→ The task
Write out every entry precisely as given, leaving the pictures out.

→ Raw records
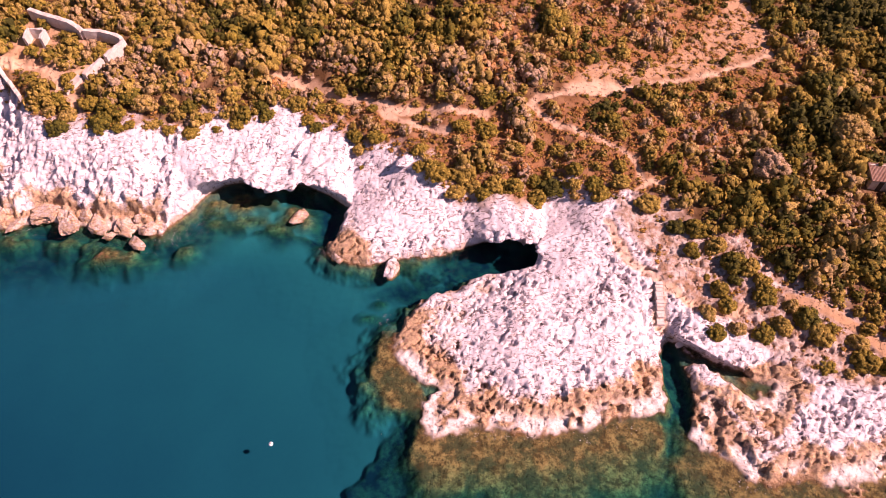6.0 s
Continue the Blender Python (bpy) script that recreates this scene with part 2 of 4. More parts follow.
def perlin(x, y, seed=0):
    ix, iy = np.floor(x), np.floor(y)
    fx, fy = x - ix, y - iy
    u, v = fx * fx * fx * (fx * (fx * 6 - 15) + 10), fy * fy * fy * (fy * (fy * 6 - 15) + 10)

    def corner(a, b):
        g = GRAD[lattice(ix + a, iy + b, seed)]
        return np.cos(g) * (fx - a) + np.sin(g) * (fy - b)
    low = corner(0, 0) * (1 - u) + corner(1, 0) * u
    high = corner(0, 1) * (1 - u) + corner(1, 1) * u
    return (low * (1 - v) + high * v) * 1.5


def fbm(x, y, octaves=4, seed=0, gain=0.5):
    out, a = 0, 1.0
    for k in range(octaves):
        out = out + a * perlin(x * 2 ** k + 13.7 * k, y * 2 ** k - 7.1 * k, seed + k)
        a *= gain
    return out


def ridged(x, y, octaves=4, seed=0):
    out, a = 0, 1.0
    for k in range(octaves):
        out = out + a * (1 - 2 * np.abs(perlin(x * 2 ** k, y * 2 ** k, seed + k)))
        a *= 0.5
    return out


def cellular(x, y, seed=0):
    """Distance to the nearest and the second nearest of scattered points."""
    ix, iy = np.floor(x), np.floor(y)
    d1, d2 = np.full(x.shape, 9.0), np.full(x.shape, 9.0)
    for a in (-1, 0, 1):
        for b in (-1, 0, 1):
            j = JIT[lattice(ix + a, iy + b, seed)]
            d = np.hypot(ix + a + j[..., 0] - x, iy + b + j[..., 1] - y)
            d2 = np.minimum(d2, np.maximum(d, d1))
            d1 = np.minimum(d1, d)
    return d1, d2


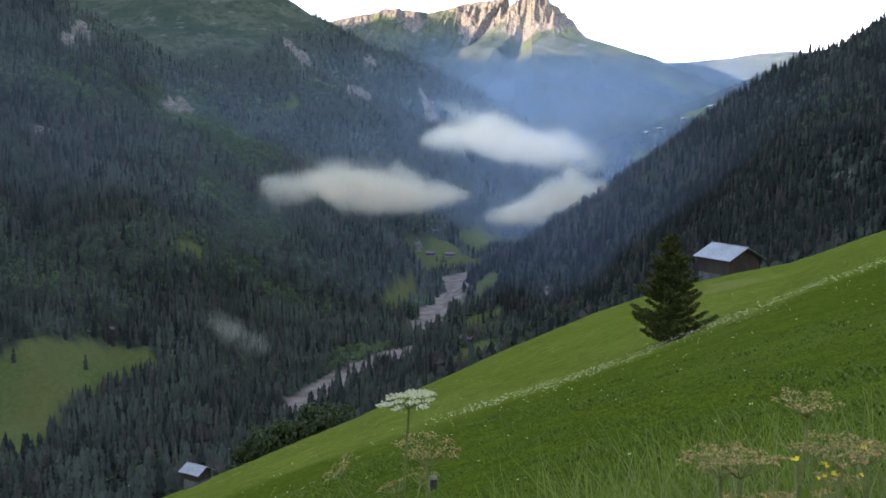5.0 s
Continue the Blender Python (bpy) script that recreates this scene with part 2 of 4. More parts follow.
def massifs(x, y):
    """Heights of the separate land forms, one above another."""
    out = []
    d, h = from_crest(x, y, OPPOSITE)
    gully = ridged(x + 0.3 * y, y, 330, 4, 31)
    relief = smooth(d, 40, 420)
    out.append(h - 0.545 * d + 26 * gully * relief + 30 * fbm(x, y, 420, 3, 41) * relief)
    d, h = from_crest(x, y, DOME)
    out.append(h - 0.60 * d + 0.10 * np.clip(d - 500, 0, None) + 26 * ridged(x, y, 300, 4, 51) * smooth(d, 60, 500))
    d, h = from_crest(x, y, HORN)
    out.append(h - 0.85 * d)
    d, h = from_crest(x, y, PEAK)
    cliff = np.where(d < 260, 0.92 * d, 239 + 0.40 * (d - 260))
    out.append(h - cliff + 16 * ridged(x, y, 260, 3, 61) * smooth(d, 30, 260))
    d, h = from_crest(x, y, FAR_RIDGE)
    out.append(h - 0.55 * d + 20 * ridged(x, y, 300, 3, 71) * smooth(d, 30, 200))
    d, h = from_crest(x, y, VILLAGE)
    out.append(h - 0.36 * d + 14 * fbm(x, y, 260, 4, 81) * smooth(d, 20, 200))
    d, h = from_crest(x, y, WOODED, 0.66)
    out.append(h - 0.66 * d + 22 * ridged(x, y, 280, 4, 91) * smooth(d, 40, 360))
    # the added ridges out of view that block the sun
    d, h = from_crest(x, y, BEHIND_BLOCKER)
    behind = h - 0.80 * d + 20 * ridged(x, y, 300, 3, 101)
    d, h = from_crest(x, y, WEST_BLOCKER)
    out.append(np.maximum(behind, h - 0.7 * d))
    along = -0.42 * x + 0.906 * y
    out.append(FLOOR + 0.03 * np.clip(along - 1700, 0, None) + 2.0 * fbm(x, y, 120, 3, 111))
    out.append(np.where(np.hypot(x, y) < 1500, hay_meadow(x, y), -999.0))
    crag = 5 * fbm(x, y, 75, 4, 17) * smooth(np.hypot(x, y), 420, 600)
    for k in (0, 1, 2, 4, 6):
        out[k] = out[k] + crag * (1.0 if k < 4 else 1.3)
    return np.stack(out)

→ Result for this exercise
6.0 s
Continue the Blender Python (bpy) script that recreates this scene with part 2 of 4. More parts follow.
def perlin(x, y, seed=0):
    ix, iy = np.floor(x), np.floor(y)
    fx, fy = x - ix, y - iy
    u, v = fx * fx * fx * (fx * (fx * 6 - 15) + 10), fy * fy * fy * (fy * (fy * 6 - 15) + 10)

    def corner(a, b):
        g = GRAD[lattice(ix + a, iy + b, seed)]
        return np.cos(g) * (fx - a) + np.sin(g) * (fy - b)
    low = corner(0, 0) * (1 - u) + corner(1, 0) * u
    high = corner(0, 1) * (1 - u) + corner(1, 1) * u
    return (low * (1 - v) + high * v) * 1.5


def fbm(x, y, octaves=4, seed=0, gain=0.5):
    out, a = 0, 1.0
    for k in range(octaves):
        out = out + a * perlin(x * 2 ** k + 13.7 * k, y * 2 ** k - 7.1 * k, seed + k)
        a *= gain
    return out


def ridged(x, y, octaves=4, seed=0):
    out, a = 0, 1.0
    for k in range(octaves):
        out = out + a * (1 - 2 * np.abs(perlin(x * 2 ** k, y * 2 ** k, seed + k)))
        a *= 0.5
    return out


def cellular(x, y, seed=0):
    """Distance to the nearest and the second nearest of scattered points."""
    ix, iy = np.floor(x), np.floor(y)
    d1, d2 = np.full(x.shape, 9.0), np.full(x.shape, 9.0)
    for a in (-1, 0, 1):
        for b in (-1, 0, 1):
            j = JIT[lattice(ix + a, iy + b, seed)]
            d = np.hypot(ix + a + j[..., 0] - x, iy + b + j[..., 1] - y)
            d2 = np.minimum(d2, np.maximum(d, d1))
            d1 = np.minimum(d1, d)
    return d1, d2


5.0 s
Continue the Blender Python (bpy) script that recreates this scene with part 2 of 4. More parts follow.
def massifs(x, y):
    """Heights of the separate land forms, one above another."""
    out = []
    d, h = from_crest(x, y, OPPOSITE)
    gully = ridged(x + 0.3 * y, y, 330, 4, 31)
    relief = smooth(d, 40, 420)
    out.append(h - 0.545 * d + 26 * gully * relief + 30 * fbm(x, y, 420, 3, 41) * relief)
    d, h = from_crest(x, y, DOME)
    out.append(h - 0.60 * d + 0.10 * np.clip(d - 500, 0, None) + 26 * ridged(x, y, 300, 4, 51) * smooth(d, 60, 500))
    d, h = from_crest(x, y, HORN)
    out.append(h - 0.85 * d)
    d, h = from_crest(x, y, PEAK)
    cliff = np.where(d < 260, 0.92 * d, 239 + 0.40 * (d - 260))
    out.append(h - cliff + 16 * ridged(x, y, 260, 3, 61) * smooth(d, 30, 260))
    d, h = from_crest(x, y, FAR_RIDGE)
    out.append(h - 0.55 * d + 20 * ridged(x, y, 300, 3, 71) * smooth(d, 30, 200))
    d, h = from_crest(x, y, VILLAGE)
    out.append(h - 0.36 * d + 14 * fbm(x, y, 260, 4, 81) * smooth(d, 20, 200))
    d, h = from_crest(x, y, WOODED, 0.66)
    out.append(h - 0.66 * d + 22 * ridged(x, y, 280, 4, 91) * smooth(d, 40, 360))
    # the added ridges out of view that block the sun
    d, h = from_crest(x, y, BEHIND_BLOCKER)
    behind = h - 0.80 * d + 20 * ridged(x, y, 300, 3, 101)
    d, h = from_crest(x, y, WEST_BLOCKER)
    out.append(np.maximum(behind, h - 0.7 * d))
    along = -0.42 * x + 0.906 * y
    out.append(FLOOR + 0.03 * np.clip(along - 1700, 0, None) + 2.0 * fbm(x, y, 120, 3, 111))
    out.append(np.where(np.hypot(x, y) < 1500, hay_meadow(x, y), -999.0))
    crag = 5 * fbm(x, y, 75, 4, 17) * smooth(np.hypot(x, y), 420, 600)
    for k in (0, 1, 2, 4, 6):
        out[k] = out[k] + crag * (1.0 if k < 4 else 1.3)
    return np.stack(out)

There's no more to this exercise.